Locate the line that contains "5. More parts follow." and the line that contains "return [(p.x, p.y)". Copy both of them exactly, together with every line between them, and no others.

### [Recorded information]
******
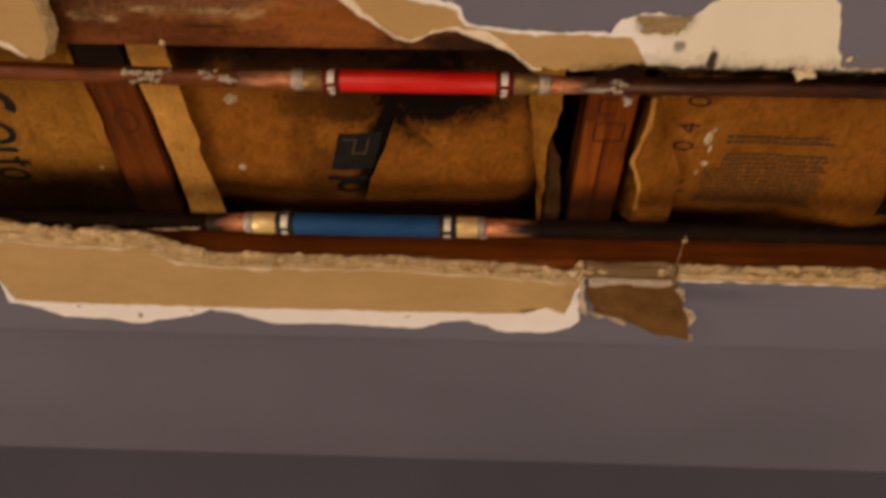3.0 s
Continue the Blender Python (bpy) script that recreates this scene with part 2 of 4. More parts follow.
PAINT = paint_material("grey_lavender_paint", (0.143, 0.1515, 0.214))
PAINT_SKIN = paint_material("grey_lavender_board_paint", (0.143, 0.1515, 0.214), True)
PAINT_CEILING = paint_material("ceiling_paint", (0.130, 0.1365, 0.192))
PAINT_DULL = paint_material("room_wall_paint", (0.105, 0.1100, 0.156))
FLOOR_MAT = speckled("floor_covering", (0.06, 0.05, 0.045), (0.09, 0.078, 0.07), 30)


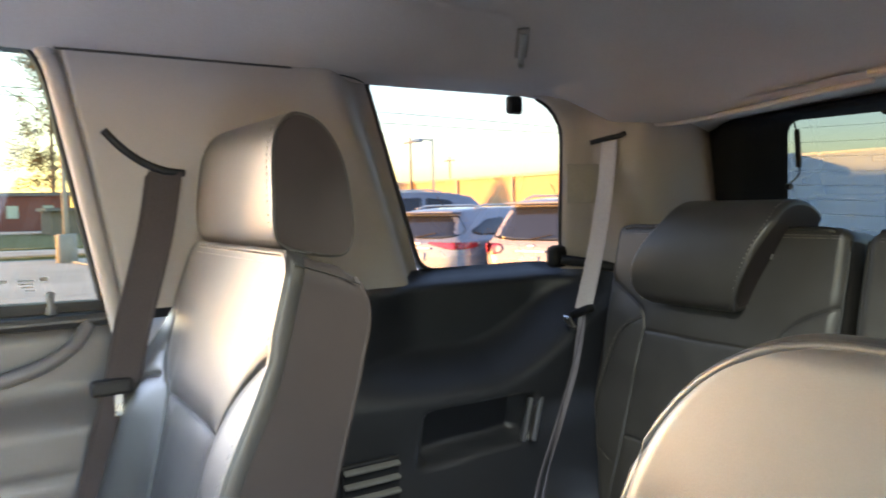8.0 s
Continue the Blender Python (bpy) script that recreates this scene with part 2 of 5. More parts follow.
def seam_distance(X, Z, seams):
    d = np.full(X.shape, 9.0)
    for s in seams:
        for (x0, z0), (x1, z1) in zip(s, s[1:]):
            vx, vz = x1 - x0, z1 - z0
            t = np.clip(((X - x0) * vx + (Z - z0) * vz) / (vx * vx + vz * vz + 1e-12), 0, 1)
            d = np.minimum(d, np.hypot(X - x0 - t * vx, Z - z0 - t * vz))
    return d


def curve2(pts, n=6):
    return [(p.x, p.y) for p in smooth_path([(a, b, 0) for a, b in pts], n)]


def stitches(name, lines, place, mat, parent, label="", step=0.0075, long=0.0045, wide=0.0008):
    """Thread dashes along 2D lines, each line a part; place(x, z) gives the 3D point a hair above the leather."""
    if len(lines) > 1:
        return [stitches(name, [one], place, mat, parent, label, step, long, wide) for one in lines]
    verts, faces = [], []
    for ln in lines:
        pts = [Vector(p) for p in ln]
        seg, carry = 0, 0.0
        for a, b in zip(pts, pts[1:]):
            length = (b - a).length
            if length < 1e-6:
                continue
            d = carry
            while d < length:
                c0 = a.lerp(b, d / length)
                c1 = a.lerp(b, min(1.0, (d + long) / length))
                w = Vector((-(b - a).y, (b - a).x)).normalized() * wide / 2
                k = len(verts)
                for p in (c0 - w, c0 + w, c1 + w, c1 - w):
                    verts.append(place(p.x, p.y, 0.0002))
                for p in (c0.lerp(c1, 0.3), c0.lerp(c1, 0.7)):
                    verts.append(place(p.x, p.y, 0.0009))
                faces += [(k, k + 1, k + 4), (k + 1, k + 2, k + 5, k + 4), (k + 2, k + 3, k + 5), (k + 3, k, k + 4, k + 5)]
                d += step
            carry = d - length
    return mesh_object(name, verts, faces, mat, parent, label, smooth=False)


def padded_back(name, left, right, z0, z1, seams, plane, mat, parent, roll=0.022, depth=0.1, puff=0.0035, groove=0.0045, extra=None, nx=240, nz=300, label="", round_top=0.03):
    """The upholstered front of a seat back, with rolled edges and sewn grooves. left/right: x by height; plane(x, z, off): 3D point."""
    top_arc = z1 - round_top + round_top * np.sin(np.linspace(0, math.pi / 2, 41))
    zs = np.concatenate((np.linspace(z0, z1 - round_top, nz - 40), top_arc[1:]))
    # finer towards the rolled edges
    u = 0.5 - 0.5 * np.cos(np.linspace(0, 1, nx) * math.pi)
    u = 0.35 * u + 0.65 * np.linspace(0, 1, nx)
    L, R = np.array([left(z) for z in zs]), np.array([right(z) for z in zs])
    X = L[:, None] + (R - L)[:, None] * u[None, :]
    Z = np.repeat(zs[:, None], nx, 1)
    d = seam_distance(X, Z, seams)
    off = puff * (1 - np.exp(-d / 0.012)) - groove * np.exp(-(d / 0.0019) ** 2)
    e = np.minimum(np.minimum(X - L[:, None], R[:, None] - X), z1 - Z)
    t = np.clip(1 - e / roll, 0, 1)
    off -= roll * (1 - np.sqrt(np.clip(1 - t * t, 0, 1)))
    if extra is not None:
        off += extra(X, Z)
    verts = [plane(X[j, i], Z[j, i], off[j, i]) for j in range(nz) for i in range(nx)]
    faces = grid_faces(nx, nz)
    # sides and top run back to the seat's shell
    border = [j * nx for j in range(nz)] + [(nz - 1) * nx + i for i in range(1, nx)] + [j * nx + nx - 1 for j in range(nz - 2, -1, -1)]
    base = len(verts)
    for k in border:
        x, z = X[k // nx, k % nx], Z[k // nx, k % nx]
        verts.append(plane(x, z, -depth))
    for i in range(len(border) - 1):
        faces.append((border[i], border[i + 1], base + i + 1, base + i))
    faces.append(tuple(range(base, base + len(border))))
    ob = mesh_object(name, verts, faces, mat, parent, label)

    def on(x, z, lift):
        dd = seam_distance(np.array([x]), np.array([z]), seams)[0]
        ee = min(x - left(z), right(z) - x, z1 - z)
        tt = min(1, max(0, 1 - ee / roll))
        o = puff * (1 - math.exp(-dd / 0.012)) - groove * math.exp(-(dd / 0.0019) ** 2) - roll * (1 - math.sqrt(max(0, 1 - tt * tt)))
        if extra is not None:
            o += float(extra(np.array([x]), np.array([z]))[0])
        return plane(x, z, o + lift)

    for sm in seams:
        bm = bmesh.new()
        tube(bm, [on(x, z, 0.0006) for x, z in sm if left(z) < x < right(z) and z < z1 - 0.006], 0.0013, 5)
        part("seam", bm, PIPING, ob, smooth=True)
    return ob, on


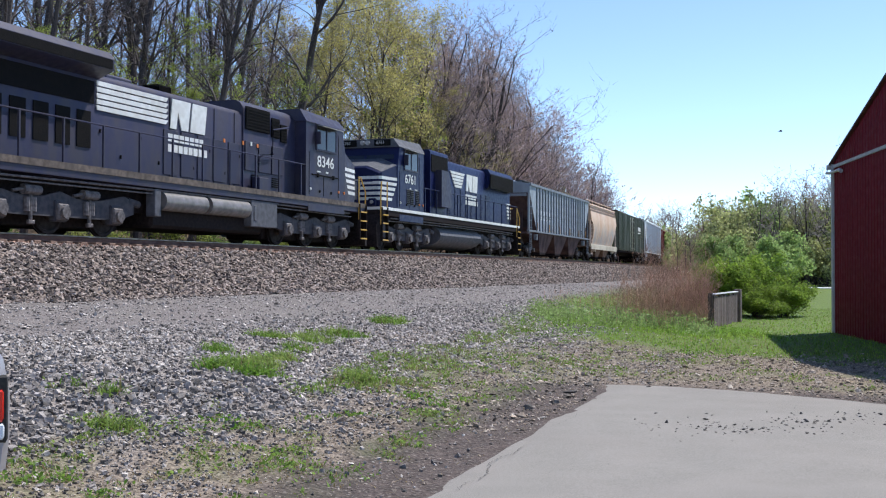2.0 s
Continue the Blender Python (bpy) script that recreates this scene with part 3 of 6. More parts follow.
    for y in (-1.06, 0.56):
        part("running_board", Shape().box(-h + 0.1, h - 0.1, y, y + 0.5, zt + 0.40, zt + 0.43) if style == "round" else Shape().box(-h + 0.1, h - 0.1, y, y + 0.5, zt + 0.24, zt + 0.27), P_GRATING, car)
    if style == "round":
        part("roof_eave", Shape().box(-h, h, -1.43, -1.25, zt - 0.02, zt + 0.13, 0.03), eave or sill, car)
        part("roof_eave", Shape().box(-h, h, 1.25, 1.43, zt - 0.02, zt + 0.13, 0.03), eave or sill, car)
        # the dark line closest below the eave paints its shadow
        for sg in (-1, 1):
            for z0, z1 in ((zt - 0.5, zt - 0.3), (zt - 0.31, zt - 0.1)) if bands == "rust" else ((zt - 0.36, zt - 0.33), (zt - 0.27, zt - 0.24), (zt - 0.13, zt - 0.05)) if bands else ((zt - 0.1, zt - 0.03),):
                w = side_width((z0 + z1) / 2, zs, zt, style)
                part("eave_line", Shape().box(-h, h, min(sg * (w - 0.04), sg * (w + 0.012)), max(sg * (w - 0.04), sg * (w + 0.012)), z0, z1), P_RUST if bands == "rust" else P_DARK_LINE, car)
        n = int(L / 1.45)
        sh = Shape()
        for k in range(n + 1):
            x = -h + 0.15 + (L - 0.3) * k / n
            sh.box(x - 0.025, x + 0.025, -1.1, -1.05, zt + 0.1, zt + 0.46)
            sh.box(x - 0.025, x + 0.025, 1.05, 1.1, zt + 0.1, zt + 0.46)
        sh.box(-h + 0.1, h - 0.1, -1.1, -1.06, zt + 0.43, zt + 0.47).box(-h + 0.1, h - 0.1, 1.06, 1.1, zt + 0.43, zt + 0.47)
        part("roof_rail", sh, rail, car)
    else:
        sh = Shape()
        n = int(L / 2.0)
        for k in range(n + 1):
            x = -h + 0.15 + (L - 0.3) * k / n
            sh.box(x - 0.02, x + 0.02, -1.0, -0.7, zt + 0.12, zt + 0.28)
        part("board_bracket", sh, rail, car)
        if style == "plain":
            part("roof_walk", Shape().box(-h + 0.2, h - 0.2, -1.35, -0.7, zt + 0.34, zt + 0.38), P_RAIL_PALE, car)
            part("roof_walk", Shape().box(-h + 0.2, h - 0.2, 0.7, 1.35, zt + 0.34, zt + 0.38), P_RAIL_PALE, car)
            part("walk_support", Shape().box(-h + 0.2, h - 0.2, -1.0, -0.95, zt + 0.1, zt + 0.34).box(-h + 0.2, h - 0.2, 0.95, 1.0, zt + 0.1, zt + 0.34), P_RAIL_PALE, car)
        if bands:
            for sg in (-1, 1):
                for z0, z1, mt in ((zt - 0.42, zt - 0.37, P_DARK_LINE), (zt - 0.28, zt - 0.24, P_DARK_LINE), (zt - 0.16, zt + 0.02, sill)):
                    part("top_band", Shape().box(-h, h, min(sg * 1.46, sg * 1.575), max(sg * 1.46, sg * 1.575), z0, z1), mt, car)
    return car


def plates(car, spots, mat, y, name="marking"):
    """Bars that stand for small writing: (x0, x1, z0, z1)."""
    for x0, x1, z0, z1 in spots:
        part(name, Shape().box(x0, x1, y - 0.012, y, z0, z1), mat, car)


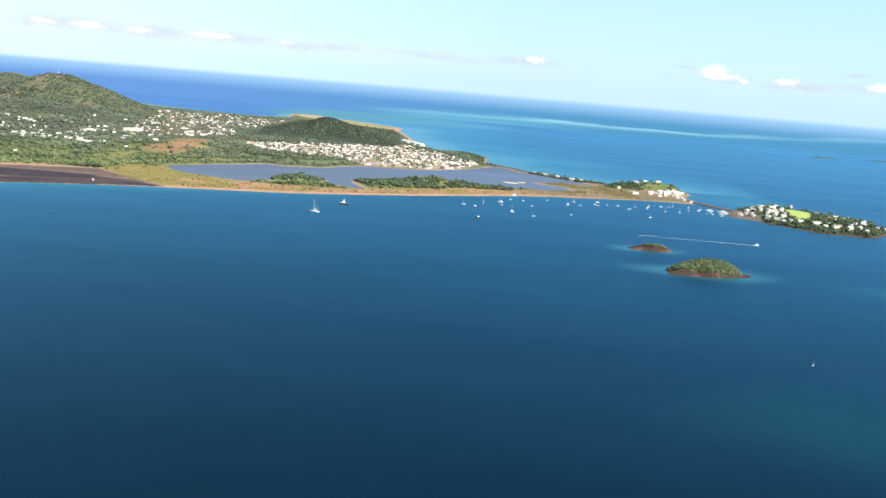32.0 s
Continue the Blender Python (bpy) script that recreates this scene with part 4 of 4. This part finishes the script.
for x, y, w, d, h, turn, tone in ((1005, 1766, 14, 7, 4, 35, 0), (1021, 1752, 11, 7, 5, 20, 0), (1034, 1728, 28, 9, 5, 40, 1), (1052, 1738, 12, 8, 4.5, 40, 1), (1012, 1682, 13, 9, 5, 55, 0), (1022, 1666, 16, 8, 4.5, -20, 0), (1034, 1676, 14, 7, 4.5, 30, 0),
                                  (1018, 1704, 12, 7, 4, 60, 1), (1046, 1770, 14, 8, 5, 30, 0), (1050, 1832, 16, 8, 5.5, 20, 0), (1082, 1832, 16, 8, 5.5, -10, 1), (1066, 1806, 10, 7, 5, 20, 0), (1120, 1790, 15, 7, 5, -50, 1), (1138, 1764, 15, 8, 5, -50, 0), (1152, 1740, 11, 7, 4.5, -40, 0),
                                  (1111, 1672, 18, 8, 4.5, -45, 1), (1049, 1640, 12, 7, 4, 10, 1), (1066, 1618, 17, 8, 4.5, 10, 0), (1074, 1604, 9, 7, 4, 15, 0), (1090, 1600, 20, 8, 5, 20, 0), (1109, 1596, 15, 8, 5, 30, 0), (1128, 1604, 11, 7, 4, 40, 0),
                                  (1150, 1648, 12, 8, 4.5, 35, 0), (1134, 1592, 8, 6, 4, 20, 0), (984, 1738, 16, 8, 4, 62, 0), (978, 1712, 12, 7, 3.5, 60, 0), (994, 1700, 10, 7, 3.5, 40, 0), (1026, 1690, 18, 8, 5, 48, 1), (1040, 1752, 18, 8, 5, 42, 0), (1024, 1716, 14, 8, 4.5, 45, 0), (1058, 1754, 11, 8, 5, 42, 0), (1036, 1790, 14, 8, 5, 30, 0), (1008, 1740, 10, 7, 4, 30, 0), (1178, 1656, 15, 7, 4, 40, 0), (1194, 1660, 12, 6, 3.5, 25, 0), (1126, 1696, 9, 7, 4, -20, 0), (1112, 1738, 9, 7, 4, -60, 0)):
    villa(gable_house if (x + y) % 3 else flat_house, "rock_building", "white building with a pale roof among trees on the rock" if not tone else "long cream barrack with a pale roof on the rock", "building", x, y, turn, w * 0.74, d * 0.66, h * 0.62,
          wall=WHITE, roof=WHITE_ROOF if (x * 3 + y) % 5 else RUST_ROOF, group="buildings on the rock")
for x, y in ((996, 1716), (1042, 1808), (1038, 1652), (1012, 1722), (1030, 1740), (1016, 1778), (1028, 1770), (1044, 1700), (1034, 1704), (1054, 1780), (1026, 1652), (1044, 1716), (990, 1726), (1002, 1754), (1076, 1822), (1060, 1822), (1116, 1610), (1084, 1616), (1140, 1728), (1168, 1678), (1104, 1812), (1134, 1682), (1150, 1706), (1164, 1690), (1132, 1632), (1030, 1812)):
    villa(flat_house, "rock_house", "small white flat-roofed house among trees on the rock", "house", x, y, 15 + (x * 5 % 40), 5.0 + x % 4, 4.5, 2.6, wall=WHITE, roof=WHITE_ROOF, group="small houses on the rock")
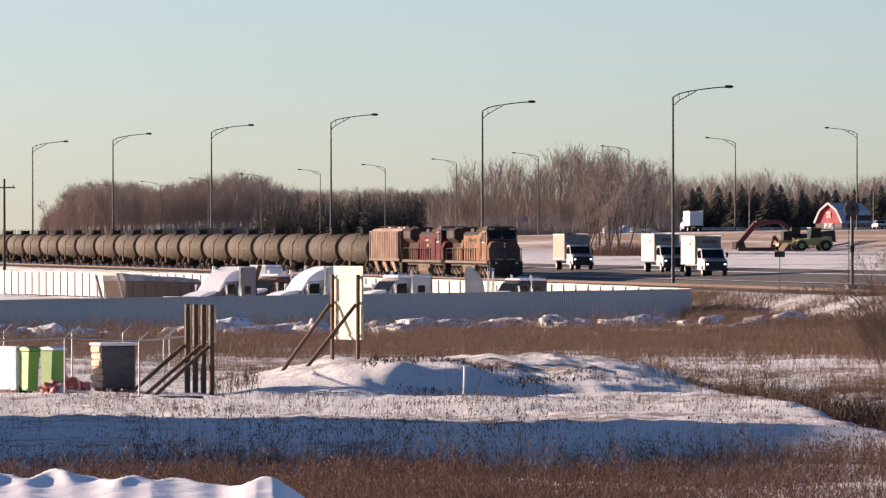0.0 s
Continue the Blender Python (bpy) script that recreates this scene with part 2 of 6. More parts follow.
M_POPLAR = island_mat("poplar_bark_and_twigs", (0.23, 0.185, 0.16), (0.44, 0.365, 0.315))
M_TARP = mat("grey_tarpaulin", (0.22, 0.21, 0.21), 0.8, vary=0.15, dirt=(0.65, 0.65, 0.67), dirt_amount=0.5, dirt_scale=0.9, bump=0.03)
# Real grey panels, plus vehicle fronts greyed in colour to imitate shade.
M_BOXFRONT = mat("grey_paint_and_shade", (0.22, 0.22, 0.20), 0.7, vary=0.1, dirt=(0.14, 0.13, 0.12), dirt_amount=0.5)
M_RUSSET = island_mat("russet_brush", (0.11, 0.07, 0.052), (0.27, 0.175, 0.125), through=0.12)
M_SHRUB = island_mat("dark_shrub_twigs", (0.055, 0.037, 0.028), (0.14, 0.09, 0.062))


# ---- mesh helpers ----
def link(name, bm, material, parent=None, label="", smooth=False):
    me = bpy.data.meshes.new(name)
    bmesh.ops.recalc_face_normals(bm, faces=bm.faces)
    bm.to_mesh(me)
    bm.free()
    me.materials.append(material)
    if smooth:
        me.shade_smooth()
    ob = new(name, me)
    if parent is not None:
        ob.parent = parent
    if label:
        ob["label"] = label
    return ob


def part(name, bm, material, parent, label="", smooth=False):
    return link(name, bm, material, parent, label, smooth)


def thing(name, m, label, category, group=""):
    ob = new(name)
    ob.empty_display_size = 0.3
    ob.matrix_world = m
    return tagged(ob, label, category, group)


def sheet(name, verts, faces, material, label="", kind="stuff", category=""):
    """One object from numpy arrays of vertices and triangles or quads."""
    me = bpy.data.meshes.new(name)
    verts, faces = np.asarray(verts, dtype=np.float32), np.asarray(faces, dtype=np.int32)
    k = faces.shape[1]
    me.vertices.add(len(verts))
    me.vertices.foreach_set("co", verts.ravel())
    me.loops.add(faces.size)
    me.loops.foreach_set("vertex_index", faces.ravel())
    me.polygons.add(len(faces))
    me.polygons.foreach_set("loop_start", np.arange(len(faces), dtype=np.int32) * k)
    me.update(calc_edges=True)
    me.validate()
    me.materials.append(material)
    return tagged(new(name, me), label, category, "", kind)


def box(bm, x, y, z, sx, sy, sz, bevel=0.0, rot=None):
    """A box about its centre."""
    m = Matrix.Translation((x, y, z)) @ (rot.to_4x4() if rot is not None else Matrix()) @ Matrix.Diagonal((sx, sy, sz, 1))
    r = bmesh.ops.create_cube(bm, size=1.0, matrix=m)
    if bevel:
        es = {e for v in r["verts"] for e in v.link_edges}
        bmesh.ops.bevel(bm, geom=list(es), offset=bevel, segments=1, affect="EDGES")
    return bm


def rod(bm, p, q, r, n=6, r2=None):
    """A round bar from p to q."""
    p, q = Vector(p), Vector(q)
    d = q - p
    m = Matrix.Translation((p + q) / 2) @ d.to_track_quat("Z", "Y").to_matrix().to_4x4()
    bmesh.ops.create_cone(bm, cap_ends=True, segments=n, radius1=r, radius2=r if r2 is None else r2, depth=d.length, matrix=m)
    return bm


def bar(bm, p, q, w, d):
    """A square bar from p to q."""
    p, q = Vector(p), Vector(q)
    v = q - p
    m = Matrix.Translation((p + q) / 2) @ v.to_track_quat("Z", "Y").to_matrix().to_4x4() @ Matrix.Diagonal((w, d, v.length, 1))
    bmesh.ops.create_cube(bm, size=1.0, matrix=m)
    return bm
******
### [Correct output]
Continue the Blender Python (bpy) script that recreates this scene with part 2 of 5. More parts follow.
def seam_distance(X, Z, seams):
    d = np.full(X.shape, 9.0)
    for s in seams:
        for (x0, z0), (x1, z1) in zip(s, s[1:]):
            vx, vz = x1 - x0, z1 - z0
            t = np.clip(((X - x0) * vx + (Z - z0) * vz) / (vx * vx + vz * vz + 1e-12), 0, 1)
            d = np.minimum(d, np.hypot(X - x0 - t * vx, Z - z0 - t * vz))
    return d


def curve2(pts, n=6):
    return [(p.x, p.y) for p in smooth_path([(a, b, 0) for a, b in pts], n)]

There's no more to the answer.